I think if we do not now think about how to achieve that decentralized structure we might be too late. Because we need oil to make the switch, and when we wait until oil prices rise exorbitantly the only ones being able to make the switch for us will be the centralized powers. And they will then make sure that they stay central powers after the switch. We will have to take control of our own switch.
So what do we need after oil?
We need equipment for making hydrogen out of water using sustainable energy sources, and we need fuel cells to turn hydrogen and oxygen into water again and releasing the same amount of energy. We need that equipment to be simple, affordable and robust.
Robust in that it can use rainwater, or filtered surfacewater, and not needs treated or purified water. Robust in that it can use air as oxygen source, and not need liquid oxygen or such. We need it that robust, for it to be self-contained, otherwise we would need a third party to supply the ingredients. Tapwater is a scarce resource for instance, even we in the west flush liters of it down the drain every time we use the toilet.
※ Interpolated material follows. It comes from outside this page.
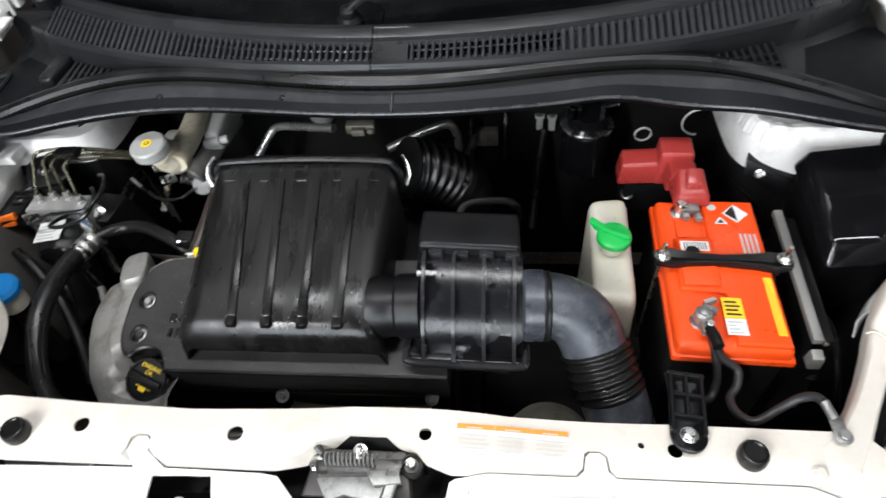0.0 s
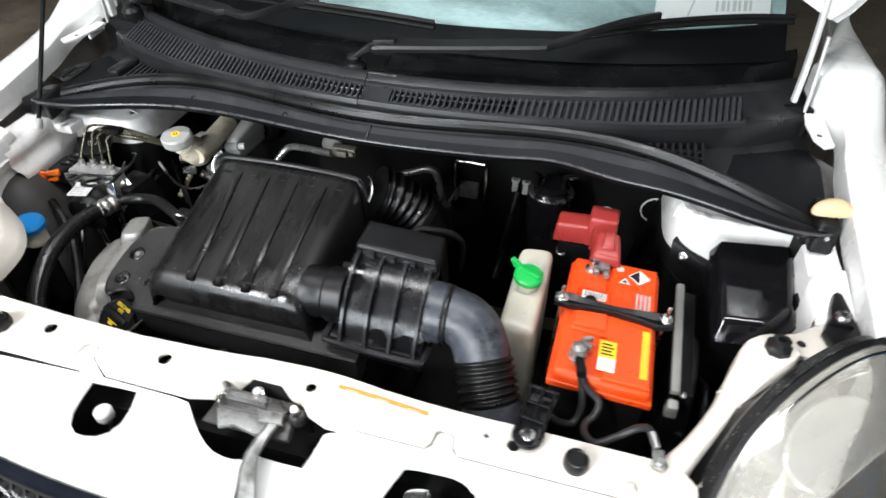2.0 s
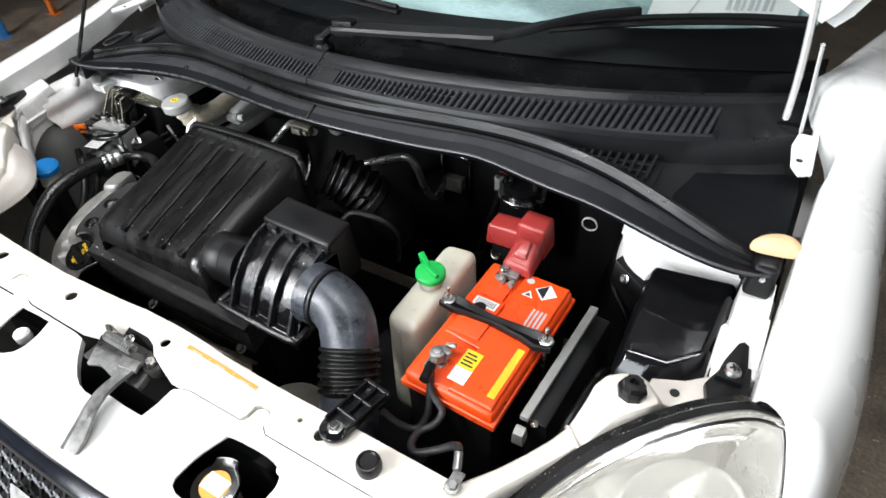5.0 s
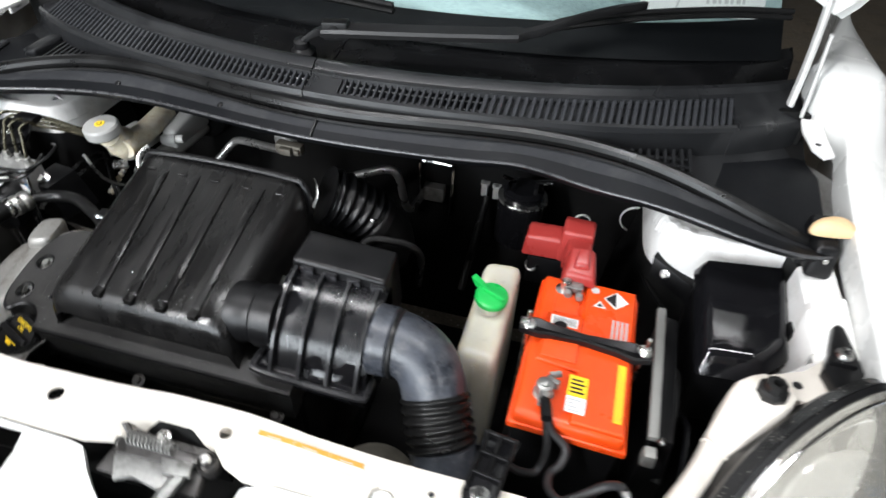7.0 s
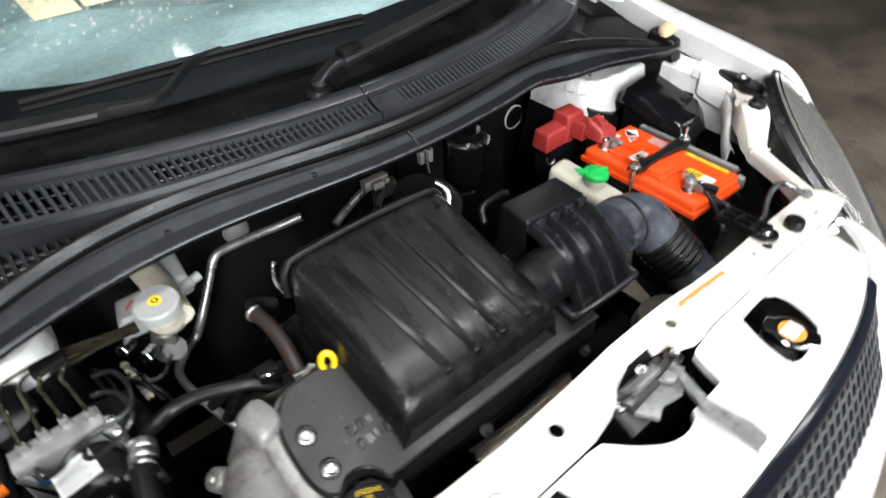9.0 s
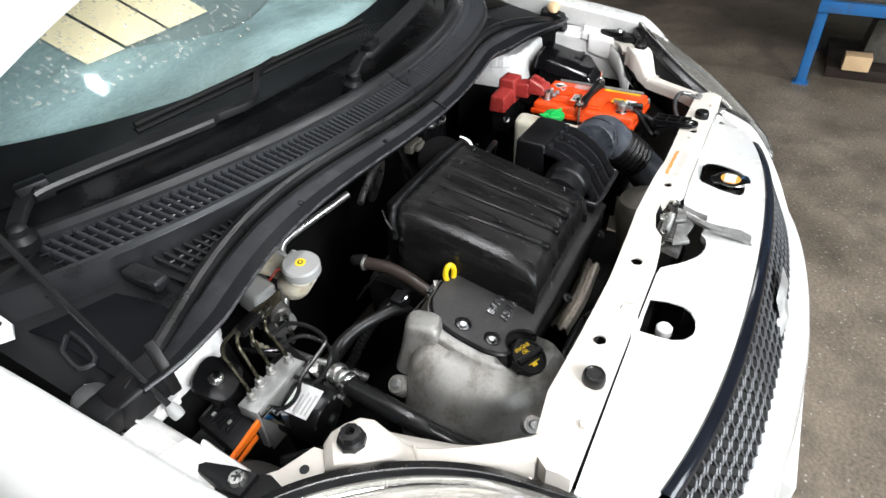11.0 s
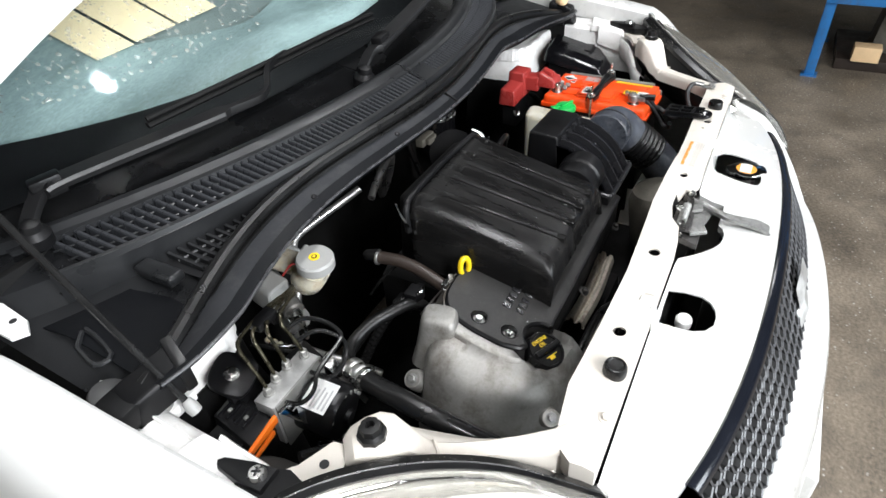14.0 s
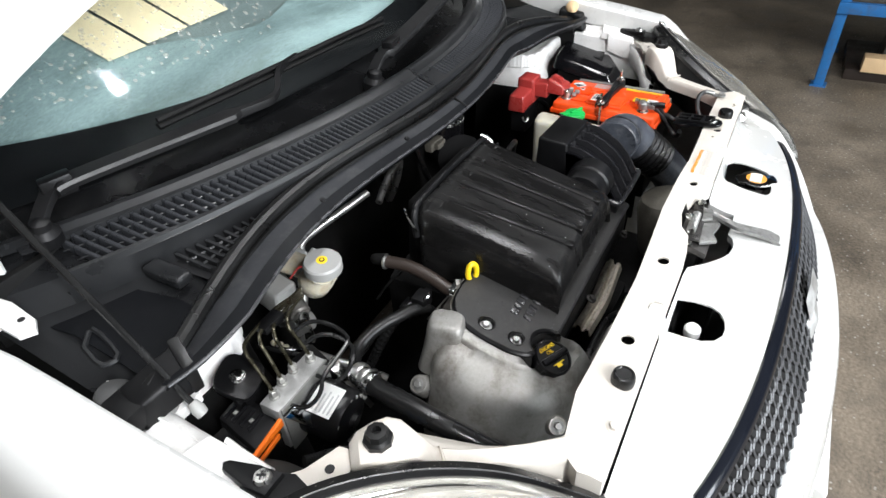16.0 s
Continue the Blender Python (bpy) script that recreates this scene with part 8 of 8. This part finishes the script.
def latch():
    t = thing("bonnet_latch", (0.0, -0.03, 0.74), "oily steel bonnet latch with coil spring and release lever", "latch")
    part("base_plate", hexa([(-0.065, -0.045, 0.795), (0.062, -0.045, 0.795), (0.055, 0.004, 0.800), (-0.055, 0.004, 0.800), (-0.060, -0.045, 0.802), (0.058, -0.045, 0.802), (0.050, 0.004, 0.812), (-0.050, 0.004, 0.812)], 0.003), GREASY, t)
    part("back_plate", hexa([(-0.07, -0.004, 0.76), (0.07, -0.004, 0.76), (0.07, 0.0, 0.76), (-0.07, 0.0, 0.76), (-0.045, 0.010, 0.834), (0.055, 0.010, 0.834), (0.055, 0.014, 0.834), (-0.045, 0.014, 0.834)], 0.001), DARK, t)
    for p in ((-0.050, -0.012, 0.808), (0.002, -0.003, 0.826)):
        part("bolt", hexnut(p, (0, -0.3, 1), 0.0055, 0.006, 0.008), ZINC, t)
    part("spring", sweep([(-0.036 + 0.056 * k / 96, -0.012 + 0.0065 * math.cos(k * math.pi / 4), 0.824 + 0.0065 * math.sin(k * math.pi / 4)) for k in range(97)], 0.0014, 6, 1, raw=True), LEAD, t)
    part("claw", prism([(-0.045, -0.030), (-0.02, -0.020), (0.02, -0.024), (0.038, -0.040), (0.020, -0.052), (-0.012, -0.046), (-0.030, -0.054)], 0.806, 0.814, 0.002), LEAD, t)
    part("pawl", prism([(0.010, -0.022), (0.045, -0.020), (0.050, -0.034), (0.02, -0.038)], 0.815, 0.822, 0.002), LEAD, t)
    rows = []
    for (x, y, z), w in (((0.040, -0.020, 0.820), 0.007), ((0.038, -0.036, 0.818), 0.007), ((0.032, -0.058, 0.814), 0.0075), ((0.029, -0.076, 0.810), 0.008), ((0.032, -0.095, 0.806), 0.009), ((0.040, -0.115, 0.800), 0.011), ((0.045, -0.130, 0.795), 0.013), ((0.047, -0.146, 0.788), 0.013)):
        rows.append([(x - w, y - 0.2 * w, z - 0.003), (x - w, y - 0.2 * w, z + 0.003), (x - w + 0.0025, y, z + 0.001), (x + w - 0.0025, y, z + 0.001), (x + w, y + 0.2 * w, z + 0.003), (x + w, y + 0.2 * w, z - 0.003)])
    part("release_lever", loft(rows, 0.002), LEAD, t, "bent bright steel release lever")
    part("rear_hook", sweep([(-0.060, -0.006, 0.806), (-0.062, 0.000, 0.820), (-0.052, 0.002, 0.827), (-0.042, -0.004, 0.820)], 0.004, 8, 6), GREASY, t)
    part("side_cup", lathe((0.058, -0.010, 0.800), (0, -0.2, 1), [(0.012, 0), (0.012, 0.018), (0.010, 0.021), (0.008, 0.016)], 20), GREASY, t, "dark oily pivot cup")
    part("cup_bolt", hexnut((0.058, -0.012, 0.820), (0, -0.3, 1), 0.006, 0.009), ZINC, t)
    part("arm_plate", hexa([(-0.045, -0.030, 0.812), (0.045, -0.026, 0.812), (0.055, -0.006, 0.814), (-0.05, -0.010, 0.814), (-0.043, -0.028, 0.818), (0.043, -0.024, 0.818), (0.053, -0.008, 0.820), (-0.048, -0.012, 0.820)], 0.003), GREASY, t)


def radiator_cap():
    t = thing("radiator_cap", (0.245, -0.085, 0.72), "bright metal radiator cap with an orange and white label", "radiator cap")
    part("neck", lathe((0.243, -0.088, 0.735), (0, 0, 1), [(0.02, 0), (0.02, 0.046)], 20), CAST, t)
    out = [((0.029 + (0.008 if abs(math.sin(a)) > 0.85 else 0)) * math.cos(a), (0.029 + (0.008 if abs(math.sin(a)) > 0.85 else 0)) * math.sin(a)) for a in span(0, 2 * math.pi - 0.2, 31)]
    part("cap", moved(prism(out, 0, 0.010, 0.003), pose(0.243, -0.088, 0.779, 0, 0, 20)), CHROME, t)
    part("orange_label", lathe((0.243, -0.088, 0.7893), (0, 0, 1), [(0.0185, 0), (0.0185, 0.0006)], 28), ORANGE_INK, t)
    part("white_label", box(0.2270, 0.2590, -0.0975, -0.0765, 0.7900, 0.7906, 0), LABEL, t)
    n = thing("adjuster_nut", (-0.204, -0.058, 0.74), "pale plastic nut on a stud inside the cover opening", "nut")
    part("stud", rod((-0.211, -0.0575, 0.70), (-0.211, -0.0575, 0.765), 0.005), ZINC, n)
    part("nut", lathe((-0.211, -0.0575, 0.763), (0, 0, 1), [(0.011, 0), (0.012, 0.002), (0.012, 0.014), (0.009, 0.018), (0.001, 0.018)], 16), LABEL, n)


def warning_label():
    t = thing("warning_label", (0.167, 0.012, 0.845), "white service label with an orange heading band", "label")

    def strip(x0, x1, y0, y1, lift):
        xs = span(x0, x1, 10)
        return loft([[(x, y0, support_z(x, y0) + lift) for x in xs], [(x, y1, support_z(x, y1) + lift) for x in xs]], 0.0002)
    part("paper", strip(0.107, 0.226, -0.012, 0.022, 0.0008), LABEL, t)
    part("border_line", strip(0.107, 0.2245, -0.0116, -0.0110, 0.0014), PALE_INK, t)
    part("border_line", strip(0.107, 0.2245, 0.0130, 0.0135, 0.0014), PALE_INK, t)
    part("border_line", strip(0.2245, 0.2251, -0.0110, 0.0212, 0.0014), PALE_INK, t)
    part("heading", strip(0.1075, 0.2255, 0.0160, 0.0215, 0.0012), ORANGE_INK, t)
    for k in range(3):
        a = 0.110 + 0.040 * k
        for j in range(5):
            part("text_bar", strip(a, a + 0.032 - 0.004 * (j % 2), -0.0098 + j * 0.0046, -0.0082 + j * 0.0046, 0.0012), PALE_INK, t)
        part("panel_line", strip(a - 0.0030, a - 0.0024, -0.0110, 0.0212, 0.0014), PALE_INK, t)
        part("heading_text", strip(a + 0.008, a + 0.024, 0.0168, 0.0180, 0.0016), PALE_INK, t)


workshop()
rack(2.83, -0.262, -94, (BLUESTEEL, BLUESTEEL), "blue steel storage rack holding old engine parts", "racks")
rack(-3.78, 1.63, 180, (BLUESTEEL, ORANGESTEEL), "blue storage rack with orange beams", "racks")
rack(-5.50, 1.97, 1, (ORANGESTEEL, ORANGESTEEL), "orange steel storage rack", "racks")
scrap("old_gearbox", merge(lathe((3.22, -0.62, 0.64), (-1, 0.3, 0.1), [(0.05, -0.2), (0.16, -0.12), (0.19, 0.0), (0.17, 0.05), (0.09, 0.08), (0.04, 0.12)], 28), rod((3.25, -0.62, 0.47), (3.25, -0.62, 0.66), 0.09, 16)), CAST, "dirty cast gearbox lying on the rack shelf")
scrap("old_brake_drum", lathe((3.20, -1.15, 0.47), (0, 0, 1), [(0.16, 0), (0.17, 0.02), (0.17, 0.12), (0.10, 0.14), (0.06, 0.18), (0.001, 0.18)], 28), RUSTY, "rusty brake drum on the rack shelf")
scrap("old_axle_block", box(3.10, 3.32, -0.75, -0.55, 0.06, 0.30, 0.03, 2, 0.02, 0.02), RUSTY, "oily cast metal block under the rack")
scrap("old_axle_hub", lathe((3.20, -1.05, 0.06), (0, 0, 1), [(0.14, 0), (0.15, 0.03), (0.15, 0.10), (0.07, 0.14), (0.06, 0.22), (0.001, 0.22)], 24), RUSTY, "rusty wheel hub under the rack")
scrap("wooden_block", box(2.95, 3.04, -0.60, -0.47, 0.06, 0.14, 0.004), FOAM, "pale sawn wooden block under the rack")
scrap("wooden_bearer", box(2.98, 3.5, -1.5, -0.40, 0.0, 0.06, 0.004), BROWN, "worn wooden board on the floor under the rack")
single("rubber_plug", lathe((-0.728, 0.506, 0.892), (0.1, -0.2, 1), [(0.021, 0), (0.0225, 0.003), (0.020, 0.007), (0.012, 0.010), (0.001, 0.011)], 24), SHADE_PLUG_GREY, "dull grey rubber plug on the seal end block", "plug")
car_body()
for s in (-1, 1):
    headlamp(s)
cowl()
windscreen()
bonnet()
prop_rod()
wipers()
for x, y in ((-0.399, 0.0), (0.408, 0.004)):
    bump_stop(x, y, 0.834)
engine()
oil_cap()
dipstick()
air_box()
resonator()
intake_hose()
battery()
positive_cover()
battery_side_unit()
coolant_tank()
fuse_box()
wire_bracket()
brake_master()
abs_unit()
hoses()
latch()
radiator_cap()
warning_label()
rnd = random.Random(11)
spots = []
for _ in range(170):
    x, y = rnd.uniform(-0.25, -0.005), 0.15 + 0.10 * rnd.random() ** 2
    spots.append(((x, y, 0.849 + (y - 0.145) * 0.238), (0, -0.23, 0.97)))
for k in range(4):
    for _ in range(34):
        x, y = -0.191 + k * 0.0453 + rnd.uniform(-0.0025, 0.0012), 0.152 + 0.07 * rnd.random() ** 1.5
        spots.append(((x, y, 0.849 + (y - 0.145) * 0.238), (0, -0.23, 0.97)))
drops("water_drops", spots, "water drops on the air filter housing", 3)
spots = [((x, y, 0.742 + 0.245 * y), (0, -0.235, 0.97)) for x, y in ((rnd.uniform(-0.36, -0.02), rnd.uniform(0.122, 0.134)) for _ in range(90))]
spots += [((x, y, 0.742 + 0.245 * y), (0, -0.235, 0.97)) for x, y in ((rnd.uniform(-0.32, -0.27), rnd.uniform(0.14, 0.24)) for _ in range(60))]
drops("water_drops", spots, "water drops on the cam cover", 4)
prof = [(0.238, 0.878), (0.218, 0.876), (0.195, 0.866), (0.172, 0.850), (0.155, 0.832), (0.143, 0.812)]
spots = []
for _ in range(170):
    x, f = rnd.uniform(0.052, 0.176), rnd.uniform(0, 4.99)
    (ya, za), (yb, zb) = prof[int(f)], prof[int(f) + 1]
    spots.append(((x, lerp(ya, yb, f % 1), lerp(za, zb, f % 1)), (0, zb - za, ya - yb)))
drops("water_drops", spots, "water drops on the intake box", 6)
single("foam_plug", loft([[(0.735 + 0.031 * math.cos(b) * math.cos(q), 0.470 + 0.005 * math.cos(q) + 0.017 * math.cos(b) * math.sin(q) - 0.22 * (0.031 * math.cos(b) * math.cos(q)) ** 2 / 0.031, 0.930 + 0.017 * math.sin(b)) for q in span(0, 2 * math.pi, 24)] for b in span(-0.2, math.pi / 2 - 0.02, 8)]), FOAM, "torn cream foam plug on the seal end", "plug")
end = thing("cowl_end_cap", (0.733, 0.45, 0.88), "smooth black plastic cap at the cowl end with a screw", "end cap")
part("cap_body", hexa([(0.712, 0.425, 0.872), (0.749, 0.425, 0.872), (0.749, 0.505, 0.885), (0.710, 0.505, 0.885), (0.716, 0.436, 0.918), (0.747, 0.436, 0.920), (0.747, 0.50, 0.934), (0.714, 0.50, 0.932)], 0.010, 4), BLACK, end)
part("cap_screw", hexnut((0.731, 0.4335, 0.902), (0, -0.95, 0.25), 0.0045, 0.005, 0.007), ZINC, end)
Once we have that equipment available we can start thinking about sharing the surplus. Build our own micro-grids to supply the neighbourhood, or sell it back to the mains.
This all leads to the biggest question:
How far off are we from such equipment becoming available? And if we are very far off, what does it take to bring it about sooner and faster?
And once again, we need it not at the time the oil really runs out (which probably is still a pretty long time away), we need before the oil-prices go through the roof, so within a few years as we probably are already on, or racing towards Hubbert’s Peak.
I don’t know the answer to that. But somebody probably will. Time to google!